======== LISTED RECORDS ========

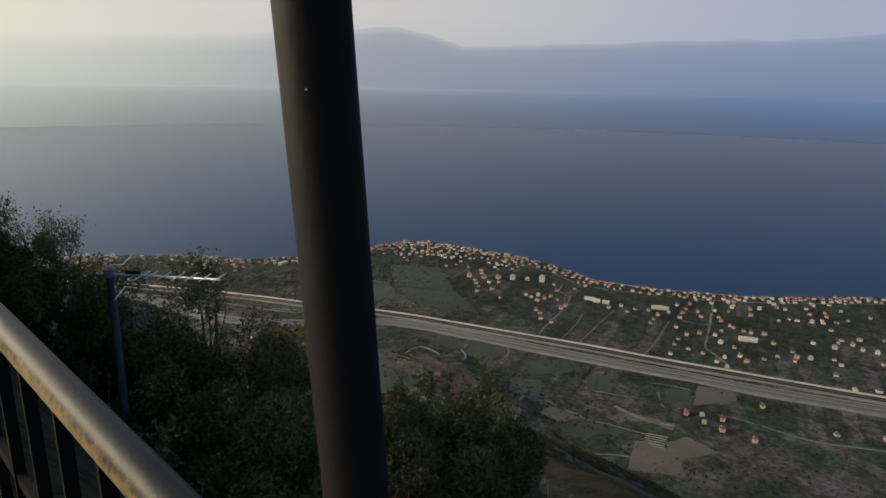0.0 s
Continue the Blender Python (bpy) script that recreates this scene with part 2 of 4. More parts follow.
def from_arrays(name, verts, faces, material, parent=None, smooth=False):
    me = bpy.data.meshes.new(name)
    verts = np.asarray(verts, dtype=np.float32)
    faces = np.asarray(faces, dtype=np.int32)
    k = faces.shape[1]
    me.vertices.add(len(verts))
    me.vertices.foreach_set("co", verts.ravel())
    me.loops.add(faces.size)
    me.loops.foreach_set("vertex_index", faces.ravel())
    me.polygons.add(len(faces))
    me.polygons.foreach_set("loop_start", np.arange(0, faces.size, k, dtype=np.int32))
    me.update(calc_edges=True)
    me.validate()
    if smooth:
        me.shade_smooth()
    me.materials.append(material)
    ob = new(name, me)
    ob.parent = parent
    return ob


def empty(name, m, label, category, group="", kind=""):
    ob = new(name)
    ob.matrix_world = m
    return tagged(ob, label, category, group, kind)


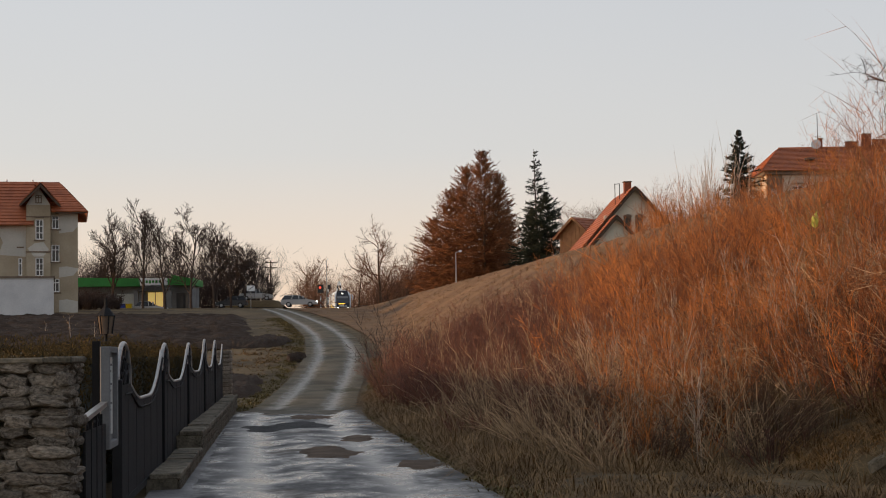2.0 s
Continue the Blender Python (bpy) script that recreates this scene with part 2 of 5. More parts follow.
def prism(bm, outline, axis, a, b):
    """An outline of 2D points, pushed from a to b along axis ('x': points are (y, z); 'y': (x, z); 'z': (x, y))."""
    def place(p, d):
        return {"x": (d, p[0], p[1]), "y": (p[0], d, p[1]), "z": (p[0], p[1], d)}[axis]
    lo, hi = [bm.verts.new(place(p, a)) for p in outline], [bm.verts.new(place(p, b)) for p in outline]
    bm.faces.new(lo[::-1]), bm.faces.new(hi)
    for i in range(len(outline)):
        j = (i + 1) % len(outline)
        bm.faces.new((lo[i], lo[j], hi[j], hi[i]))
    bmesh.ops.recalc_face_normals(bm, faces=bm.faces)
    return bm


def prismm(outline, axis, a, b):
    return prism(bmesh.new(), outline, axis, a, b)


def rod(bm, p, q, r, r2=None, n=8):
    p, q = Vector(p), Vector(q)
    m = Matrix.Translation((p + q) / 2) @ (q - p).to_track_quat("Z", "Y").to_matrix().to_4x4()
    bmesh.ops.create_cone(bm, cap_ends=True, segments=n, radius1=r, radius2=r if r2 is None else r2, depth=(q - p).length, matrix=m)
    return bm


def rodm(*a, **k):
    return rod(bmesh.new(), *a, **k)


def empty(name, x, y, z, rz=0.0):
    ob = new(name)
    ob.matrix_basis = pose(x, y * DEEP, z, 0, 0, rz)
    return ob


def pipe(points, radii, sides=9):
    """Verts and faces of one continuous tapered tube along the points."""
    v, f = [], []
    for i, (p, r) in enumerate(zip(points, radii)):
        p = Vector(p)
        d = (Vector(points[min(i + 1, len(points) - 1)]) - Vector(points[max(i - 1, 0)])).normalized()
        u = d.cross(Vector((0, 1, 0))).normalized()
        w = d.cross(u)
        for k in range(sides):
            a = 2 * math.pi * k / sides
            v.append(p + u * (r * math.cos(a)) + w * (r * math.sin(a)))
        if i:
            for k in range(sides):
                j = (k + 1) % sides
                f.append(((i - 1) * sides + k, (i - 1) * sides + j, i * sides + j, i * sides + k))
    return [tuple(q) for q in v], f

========
======== LISTED RECORDS ========

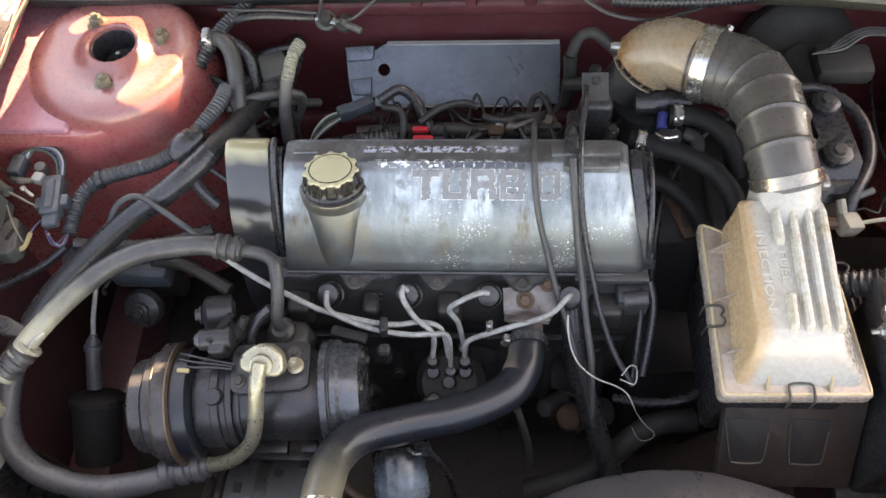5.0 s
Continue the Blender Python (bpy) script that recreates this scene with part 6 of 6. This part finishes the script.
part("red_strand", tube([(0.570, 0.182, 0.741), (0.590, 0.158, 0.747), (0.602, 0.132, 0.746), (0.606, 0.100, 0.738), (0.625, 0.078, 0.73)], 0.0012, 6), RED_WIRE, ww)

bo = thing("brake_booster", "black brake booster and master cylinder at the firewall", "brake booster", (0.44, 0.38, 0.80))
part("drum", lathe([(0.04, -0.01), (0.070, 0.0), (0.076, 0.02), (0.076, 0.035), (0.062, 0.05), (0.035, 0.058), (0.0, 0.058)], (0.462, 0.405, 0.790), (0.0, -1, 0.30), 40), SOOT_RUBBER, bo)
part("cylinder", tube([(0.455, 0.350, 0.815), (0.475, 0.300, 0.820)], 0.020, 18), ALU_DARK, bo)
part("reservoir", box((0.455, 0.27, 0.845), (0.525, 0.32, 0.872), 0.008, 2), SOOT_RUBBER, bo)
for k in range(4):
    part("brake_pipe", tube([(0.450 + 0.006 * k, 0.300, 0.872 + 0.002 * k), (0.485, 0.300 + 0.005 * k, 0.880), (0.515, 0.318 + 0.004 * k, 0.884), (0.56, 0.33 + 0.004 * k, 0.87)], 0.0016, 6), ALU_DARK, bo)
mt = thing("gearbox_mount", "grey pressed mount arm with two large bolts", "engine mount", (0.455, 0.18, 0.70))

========

GIVEN EXERCISE: All lines above from the one containing "finishes the script." to the one containing "6), RED_WIRE, ww)" must be repeated exactly, both lines included, and no others.

RESPONSE:
Continue the Blender Python (bpy) script that recreates this scene with part 6 of 6. This part finishes the script.
part("red_strand", tube([(0.570, 0.182, 0.741), (0.590, 0.158, 0.747), (0.602, 0.132, 0.746), (0.606, 0.100, 0.738), (0.625, 0.078, 0.73)], 0.0012, 6), RED_WIRE, ww)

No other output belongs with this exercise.